Diamonds are an organic substance. Just like with all organic matter, mother nature rarely creates anything that would reach our expectations of perfection. Just like with humans, Diamonds can have their own defining characteristics!
I worked as a jeweler for about fifteen years. During that time span, I cannot even count how many times I had cleaned a guest's ring, and upon giving it back, heard them remark that I missed a spot. Or even worse, I had cracked their diamond!
Now although diamonds are not impossible to crack or break, more often than not the crack the customer would see would be what we refer to as a "feather." feathers are a group of crystals inside of the stone itself, and depending of the clarity grade your diamond has, it may cloud up your diamond or make it look like a crack.
I like to refer to these as "identifying characteristics," but the proper term is "inclusions." The chart below displays the grading scale for clarity, or how included the diamond is. Inclusions can range from the feathers i just explained, to the little tiny black dots inside of the stone. The fewer these inclusions, the more rare the stone. (now you also know that if you want a quick way to tell if a diamond is real or not, look for the inclusions!) These inclusions are inside of the diamond, and have been there since the diamond was formed in the ground. They will not get any bigger, and it will not compromise the integrity of your diamond.
Just because your diamond is not Flawless, or VVS (Very,very, slightly included), does not a bad diamond make.
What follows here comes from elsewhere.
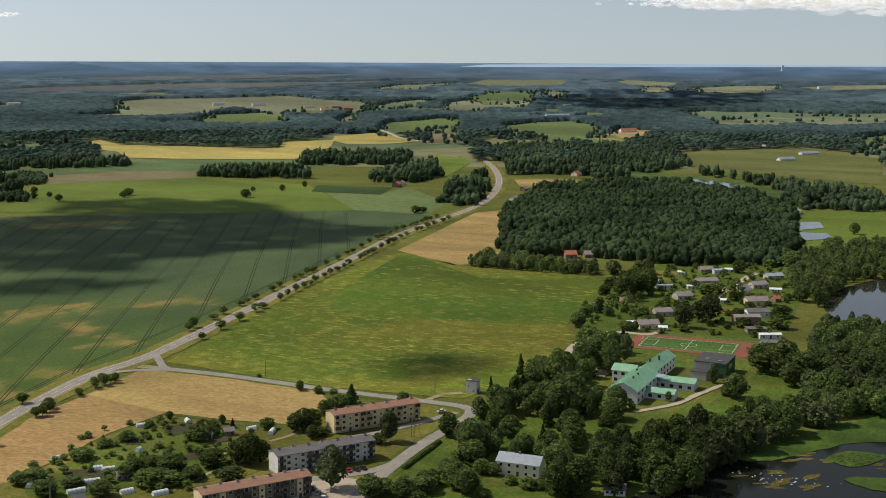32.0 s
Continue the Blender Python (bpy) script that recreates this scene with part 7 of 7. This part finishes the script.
hedge("tall_hedge", (28.7, 574.3), (170.3, 539.4), 6.0, 5.6, 2.6, "tall dense dark-green clipped hedge before the allotments", ((0.355, 0.375),))
hedge("low_hedge", (445.4, 225.6), (483.1, 228.1), 1.6, 2.2, 1.3, "low dark clipped hedge along the street")
hedge("low_hedge", (193.3, 471.9), (213.8, 467.2), 1.4, 1.4, 1.3, "low hedge beside the kitchen garden")
hedge("low_hedge", (-21.6, 595.7), (-9.6, 624.5), 1.8, 2.0, 1.5, "low dark hedge at the corner of the allotments")

# ---- poles and lines ----
def utility_pole(x, y, h=9.0, double=False, turn=0, label="weathered wooden utility pole in the meadow"):
    ob = thing("utility_pole", x, y, 0, turn, label, "utility pole", "utility poles")
    if double:
        for s in (-1, 1):
            bm = bmesh.new()
            vs = []
            for z, off in ((0, 1.3 * s), (h, 0.15 * s)):
                vs.append([bm.verts.new((off + 0.14 * math.cos(a), 0.14 * math.sin(a), z)) for a in (0, 1.57, 3.14, 4.71)])
            for i in range(4):
                bm.faces.new((vs[0][i], vs[0][(i + 1) % 4], vs[1][(i + 1) % 4], vs[1][i]))
            part("pole", bm, M_POLE, ob)
        part("brace", boxes((-0.8, 0.8, -0.08, 0.08, h * 0.4, h * 0.4 + 0.18)), M_POLE, ob)
    else:
        bm = bmesh.new()
        bmesh.ops.create_cone(bm, segments=8, radius1=0.17, radius2=0.11, depth=h, cap_ends=True, matrix=Matrix.Translation((0, 0, h / 2)))
        part("pole", bm, M_POLE, ob)
    arm = part("crossarm", boxes((-0.9, 0.9, -0.07, 0.07, h - 0.7, h - 0.56)), M_POLE, ob)
    for s in (-0.8, 0, 0.8):
        part("insulator", boxes((s - 0.06, s + 0.06, -0.06, 0.06, h - 0.56, h - 0.3)), M_FRAME, arm)
    return ob


for x, y, dbl in ((181.6, 538.8, True), (171.2, 465.5, True), (157.2, 442.7, True), (234.3, 531.1, False), (229.4, 502.4, False), (-76.8, 592.2, False), (-160.9, 608.3, False), (547.4, 357.2, False), (507.3, 259.8, True), (485.2, 242.1, True), (554.7, 264.0, True), (474.9, 235.8, False)):
    utility_pole(x, y, 9.0, dbl, 30)
tall = utility_pole(343.0, 316.1, 15.0, False, 0, "tall dark pole beside the road garage")
tall.matrix_world = tall.matrix_world @ Matrix.Diagonal((1.9, 1.9, 1, 1))
for x, y in ((459.0, 249.0), (466.5, 245.8), (490.7, 240.8), (498.2, 252.7)):
    lp = thing("street_lamp", x, y, 0, 40, "slim grey street lamp by the driveway", "street lamp", "street lamps")
    bm = bmesh.new()
    bmesh.ops.create_cone(bm, segments=8, radius1=0.09, radius2=0.06, depth=7, cap_ends=True, matrix=Matrix.Translation((0, 0, 3.5)))
    part("pole", bm, M_METAL, lp)
    part("arm", boxes((0, 1.2, -0.04, 0.04, 6.92, 7.0)), M_METAL, lp)
    part("lamp_head", boxes((0.9, 1.5, -0.14, 0.14, 6.82, 6.92)), M_CONC, lp)
W1 = [(181.6, 538.8), (171.2, 465.5), (157.2, 442.7), (130.5, 388.9)]
for (xa, ya), (xb, yb) in zip(W1, W1[1:]):
    for s in (-0.8, 0, 0.8):
        cu = bpy.data.curves.new("wire", "CURVE")
        cu.dimensions, cu.bevel_depth = "3D", 0.02
        sp = cu.splines.new("POLY")
        sp.points.add(8)
        for i in range(9):
            t = i / 8
            sp.points[i].co = (xa + (xb - xa) * t + s, ya + (yb - ya) * t, 8.75 - 4 * 0.8 * t * (1 - t), 1)
        cu.materials.append(M_RUBBER)
        tagged(new("wire", cu), "thin dark power line wire", "wire", "", "structure")


# ---- cars ----
def car(x, y, turn, colour, label):
    m = plain("car paint " + label.split()[0], colour, tuple(c * 0.85 for c in colour), 0.5, 0.3, 0, 0.5, 0)
    ob = thing("car", x, y, 0.38, turn, label, "car", "parked cars")
    bm = bmesh.new()
    box(bm, -2.1, 2.1, -0.85, 0.85, 0.3, 0.85)
    bmesh.ops.bevel(bm, geom=bm.edges[:], offset=0.12, segments=2, affect="EDGES")
    body = part("body", bm, m, ob)
    bm = bmesh.new()
    vs = box(bm, -1.3, 1.1, -0.78, 0.78, 0.85, 1.42)
    for v in vs[4:]:
        v.co.x *= 0.68
        v.co.y *= 0.86
    part("cabin", bm, M_GLASS, ob, "dark glazed cabin")
    part("roof", boxes((-0.86, 0.72, -0.64, 0.64, 1.42, 1.47)), m, ob)
    for wx in (-1.3, 1.3):
        for wy in (-0.8, 0.8):
            bm = bmesh.new()
            bmesh.ops.create_cone(bm, segments=12, radius1=0.31, radius2=0.31, depth=0.2, cap_ends=True, matrix=Matrix.Translation((wx, wy, 0.31)) @ Matrix.Rotation(radians(90), 4, "X"))
            wh = part("wheel", bm, M_RUBBER, ob)
            bm = bmesh.new()
            bmesh.ops.create_cone(bm, segments=8, radius1=0.18, radius2=0.18, depth=0.22, cap_ends=True, matrix=Matrix.Translation((wx, wy, 0.31)) @ Matrix.Rotation(radians(90), 4, "X"))
            part("rim", bm, M_METAL, wh)
    for wy in (-0.6, 0.6):
        part("headlight", boxes((2.08, 2.12, wy - 0.16, wy + 0.16, 0.6, 0.74)), M_FRAME, ob)
        part("tail_light", boxes((-2.12, -2.08, wy - 0.16, wy + 0.16, 0.6, 0.74)), R_TILE, ob)
    return ob


for x, y, turn, c, lab in ((431.6, 243.5, 62, (0.4, 0.02, 0.03), "red small car parked beside the driveway"), (434.4, 241.5, 62, (0.03, 0.03, 0.06), "dark blue car parked beside the driveway"), (437.1, 239.8, 62, (0.02, 0.02, 0.02), "black car parked beside the driveway"),
                           (429.5, 232.8, 100, (0.02, 0.03, 0.02), "dark green car parked by the lawn"), (407.2, 245.2, 20, (0.02, 0.02, 0.03), "black car parked by the brown block"), (403.8, 240.9, 20, (0.35, 0.4, 0.45), "silver car parked by the brown block"),
                           (399.5, 236.0, 20, (0.7, 0.7, 0.7), "white car parked by the brown block"), (525.9, 246.9, -40, (0.7, 0.72, 0.7), "white car parked at the street corner"), (166.9, 588.5, -18, (0.75, 0.75, 0.75), "white car parked in the allotments")):
    car(x, y, turn, c, lab)


# ---- rubble heap, fence, traffic island ----
hx, hy = [(-275, 879)][0]
rnd = random.Random(61)
heap = thing("stone_heap", hx, hy, 0, 0, "heap of grey field stones in the pasture", "stone heap")
for i in range(46):
    a, q = rnd.uniform(0, 6.28), rnd.random() ** 0.7
    bv, bf = blob(rnd, 3, 5)
    bm = bmesh.new()
    vs = [bm.verts.new(p) for p in bv]
    for g in bf:
        bm.faces.new([vs[j] for j in g])
    st = part("stone", bm, W_WOODWALL if i % 3 else R_ETERNIT, heap)
    s = rnd.uniform(0.5, 1.1)
    st.matrix_local = pose(6.5 * q * math.cos(a), 5 * q * math.sin(a), 0.2 + 1.6 * (1 - q), 0, 0, rnd.uniform(0, 360)) @ Matrix.Diagonal((s * 1.3, s, s * 0.8, 1))


def fence(pts, step, h, label):
    ob = thing("fence", pts[0][0], pts[0][1], 0, 0, label, "fence", "fences")
    line = smooth_line(pts, step)
    for a, b in zip(line, line[1:]):
        x, y = a.x - pts[0][0], a.y - pts[0][1]
        part("post", boxes((x - 0.07, x + 0.07, y - 0.07, y + 0.07, 0, h)), M_POLE, ob)
        d = b - a
        for z in (h * 0.45, h * 0.85):
            bm = bmesh.new()
            n = Vector((-d.y, d.x, 0)).normalized() * 0.04
            vs = [bm.verts.new((x + o.x, y + o.y, zz)) for o, zz in ((n, z), (-n, z), (d - n, z), (d + n, z), (n, z + 0.12), (-n, z + 0.12), (d - n, z + 0.12), (d + n, z + 0.12))]
            for f in ((0, 3, 2, 1), (4, 5, 6, 7), (0, 1, 5, 4), (1, 2, 6, 5), (2, 3, 7, 6), (3, 0, 4, 7)):
                bm.faces.new([vs[i] for i in f])
            part("rail", bm, M_POLE, ob)
    return ob


fence([(-166.5, 545.1), (-163.9, 502.3), (-160.9, 463.9), (-155.8, 425.5)], 4.5, 1.3, "weathered wooden fence along the dirt track")
fence([(189.7, 471.8), (185.3, 444.7), (182.4, 429.5)], 4.0, 1.2, "wooden fence round the kitchen garden")
bed("traffic_island", soft_outline([(532.0, 426.1), (539.4, 428.0), (538.5, 420.6), (534.4, 420.2)], 1.5, 0.1), M_SHOULDER, 8, "small gravel traffic island at the junction")
road("slip_lane", [(565.2, 441.1), (551.8, 428.2), (539.5, 414.3), (537.4, 400.5)], 2.0, 0.345, M_ASPHALT, "grey asphalt slip lane at the junction", 0, 2)
road("slip_lane", [(510.4, 437.4), (525.4, 427.3), (534.4, 413.8), (537.9, 400.6)], 2.0, 0.342, M_ASPHALT, "grey asphalt slip lane at the junction", 0, 2)

# ---- garage by the main road, far river reaches ----
bed("garage_yard", [(351.3, 315.3), (360.3, 300.6), (354.4, 290.6), (343.1, 281.1), (328.8, 298.3)], M_PAVE, 5, "pale sandy yard beside the garage")
house(330.8, 310.1, -36.2, 12, 8, 3.0, 4.6, W_SIDING, R_GREY, "low white garage with a grey roof", "garage", 1, 1, 0, "garage", "", False, 3)
for pts in ([(1939, 721), (2035, 741), (2032, 700), (1994, 674), (1909, 667), (1885, 686)], [(1705, 430), (1694, 403), (1665, 367), (1623, 342), (1580, 338), (1597, 373), (1647, 410)]):
    field("river", pts, M_PONDW, 6, "pale reach of the river among trees")["category"] = "water"

# ---- plots, paths and edges of the gardens ----
for i, pts in enumerate(([(55.9, 616.0), (91.5, 607.7), (90.5, 600.1), (54.9, 608.4)], [(94.6, 606.7), (129.3, 599.6), (128.3, 593.1), (92.6, 601.3)], [(111.8, 658.1), (173.8, 642.7), (191.1, 633.8), (190.1, 628.4), (110.8, 651.6)], [(145.6, 593.9), (160.8, 592.5), (158.8, 586.0), (143.6, 587.3)], [(108.6, 689.2), (118.8, 686.4), (115.8, 663.7), (104.6, 665.4)], [(-15.6, 643.2), (4.1, 636.6), (0.3, 625.1), (-18.6, 630.3)], [(-5.6, 676.4), (24.7, 667.2), (23.7, 660.7), (-4.6, 666.6)])):
    bed("garden_bed", pts, M_SOIL, 7 + 0.3 * i, "long dark vegetable bed in the allotments")
for i, pts in enumerate(([(445.2, 344.0), (461.2, 339.4), (456.2, 332.6), (440.2, 335.0)], [(416.6, 315.9), (429.5, 312.1), (423.3, 309.3), (413.8, 308.3)], [(384.0, 347.9), (393.0, 330.2), (386.9, 323.3), (377.9, 339.9)])):
    bed("garden_bed", pts, M_SOIL, 5.2 + 0.2 * i, "dug vegetable bed among the garden plots")
road("garden_path", [(35.8, 608.6), (79.3, 599.6), (127.3, 588.8), (170.0, 577.9)], 1.1, 0.41, M_SHOULDER, "trodden pale path along the vegetable beds", 0.3, 4)
road("garden_path", [(390.1, 292.3), (402.8, 292.6), (412.4, 291.6), (421.0, 289.4)], 0.9, 0.31, M_SHOULDER, "trodden path over the dry lawn", 0.2, 3)
road("field_edge", [(467.8, 356.7), (467.5, 340.1), (467.4, 319.4), (470.7, 300.1)], 0.9, 0.27, M_WEEDS, "weedy edge between gardens and mown field", 0.4, 4)
road("village_road", [(859, 200), (894, 201), (932, 199), (969, 198)], 3.0, 0.33, M_SHOULDER, "sandy village street between gardens", 0.2, 4)

# ---- drifts of yellow flowers in the meadow ----
M_BLOOM = grassy("yellow flowers", (0.24, 0.235, 0.045), (0.17, 0.185, 0.035), (0.3, 0.28, 0.07), 0, (1, 1, 1), 0.05, 0.4, 1.6)
MEADOW = [(550.8, 422.8), (627.2, 439.4), (797, 474), (954, 490), (912, 409), (912, 302), (917, 286), (803, 269), (735.3, 261.4), (690.3, 240.7), (591.5, 238.5), (552.0, 248.7), (542.7, 322.6)]
LUSH = [(725, 434), (714, 395), (715.6, 353.9), (721.0, 315.9), (724.9, 283.3), (737.4, 262.7), (893, 280), (917, 293), (879, 332), (868, 376), (914, 434), (955, 483), (827, 456)]
rnd = random.Random(83)
d = (Vector((*STREET[2], 0)) - Vector((*STREET[0], 0))).normalized()
v, f = [], []
xs, ys = scatter(MEADOW, 8.5, 84, 0, 1e9, (), 0.5)
for x, y in zip(xs, ys):
    drift = noise.noise((x / 45.0, y / 45.0, 2.0))
    lush = inside(np.array([x]), np.array([y]), LUSH)[0]
    if drift < (0.12 if lush else -0.18) + rnd.uniform(-0.25, 0.25):
        continue
    for _ in range(rnd.choice((1, 1, 2))):
        a, b = rnd.uniform(1.4, 4.6), rnd.uniform(0.35, 0.9)
        cx, cy = x + rnd.uniform(-4, 4), y + rnd.uniform(-4, 4)
        if not inside(np.array([cx]), np.array([cy]), MEADOW)[0]:
            continue
        k = len(v)
        for q in range(8):
            t = 2 * math.pi * q / 8
            g = rnd.uniform(0.7, 1.2)
            u, w = a * g * math.cos(t), b * g * math.sin(t)
            v.append((cx + u * d.x - w * d.y, cy + u * d.y + w * d.x, 0.265 + 0.0002 * (k % 97)))
        f.append(tuple(range(k, k + 8)))
tagged(new("flower_drifts", mesh_from("flower_drifts", v, f, M_BLOOM)), "drifts of pale yellow flowers over the green meadow", "flowers", "", "stuff")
Remember that the inclusions can sometimes be hidden by a prong when you mount it. I also like customers to have a peace of mind by showing them how to use a loupe, so that they will always be able to identify the internal characteristics (or birthmarks) of their stone. Unless this is an investment purchase, Don't get wrapped up in the clarity grade. Take a good look at it from all angles. Ask the salesperson where the inclusions are. Make your decision based on what you think.
The number following the letters are to what degree they are included. This deals with the placement of the inclusions on the stone.
VVS1 or 2/Very Very Slightly included
VS1 or 2/Very slightly included
SI1 or 2/Slightly included
I1,2,3 and below/Included
Absolutely no inclusions inside or outside of the stone.
The diamond contains inclusions barely visible under 20x magnification. Unable to see with naked eye.
The diamond contains inclusions that are easy to see under 20x magnification.
The diamond contains inclusions easy to see under ten times magnification, possibly with the naked eye.
The diamond contains inclusions visible with the naked eye.
4. Carat weight
Ah, now for the one all the ladies are hung up on. By the way gentlemen, if a lady ever says to you that she won't marry you unless you buy her an "___ carat ring." run for the hills! She's bad news.
Normally, everyone wants that big carat. Now that you've made it to the fourth C though, I'm sure you can recognize there can be a quality over quantity issue at hand. Believe it or not, Carat is a measurement of weight, not of size. it comes from a seed that was used to compare the weight of diamonds. One carat tends to be the ideal carat weight for a diamond. With that being said, it takes one million mined diamonds to get a one carat that's quality enough to put on the market. (That's not even good quality!)
A good way to save some bucks is to find a diamond that's .90-.99 carat total weight (cttw.) because the price jumps significantly when you hit that 1.00 mark.
Also keep in mind that because it's a measure of weight not of size, you may be put out when someone says they got a 1 cttw ring for significantly less than yours! Well, that's because a ring with a lot of small diamonds of the equivalent carat weight will obviously be less rare, and therefore less expensive.
Oh yes, and don't confuse Carat and Karat. C is for diamonds, K is for gold. They sound the same but have completely different meanings!